TODD HOYER'S Peeling Orb, 1987 is made of burned, lathe-turned mesquite.
Today myriad stylistic currents run through the field. David McFadden, the chief curator of New York’s Museum of Arts and Design, counsels aspiring collectors to do a lot of looking, before beginning to buy. “It’s easy to be swayed by a single piece,” he explains, “but [in this field] that’s just the tip of the iceberg.” Within the realm of the decorative, works range from the exquisitely patterned, segmented bowls of Mike Shuler to the stately, ornately carved vessels of Michelle Holzapfel, one of the field’s few female artists.
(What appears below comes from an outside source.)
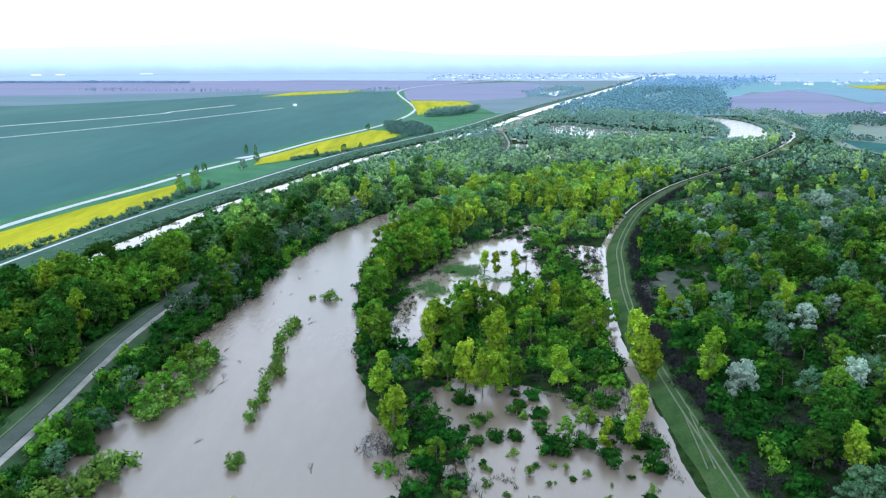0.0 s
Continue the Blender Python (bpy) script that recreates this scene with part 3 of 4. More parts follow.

Shuler’s bowls can fetch up to $8,000. Holzapfel’s pieces can range from $8,000 to $16,000. A testament to just how far turned wood has traveled since its craft fair days, the work of both these artists is represented by Barry Friedman, a tony decorative arts gallery on Manhattan’s Upper East Side.

Then there are the sculptural works of artists like Todd Hoyer. Charred and weathered, sometimes bound with rusty wire, his deeply personal pieces defy all expectations of polished beauty, radiating instead a raw emotional power. This is especially extraordinary when you consider that they are rarely more than 2 feet high. Works by Hoyer at the Cervini-Haas Gallery/Gallery Materia, in Scottsdale, Ariz., another leading venue for turned wood, run from $2,500 to $6,000. Other turned wood artists and their works are more formalist in their concerns. Stoney Lamar, a former assistant to Mark Lindquist, employs a multi-axis lathe technique to carve asymmetric sculptures with layered planes. While abstract, their forms suggest canyon landscapes shaped by the rush of wind and water. Lamar’s works, seldom more than 3 feet high, are priced up to $8,000 at the Blue Spiral Gallery in Asheville, N.C.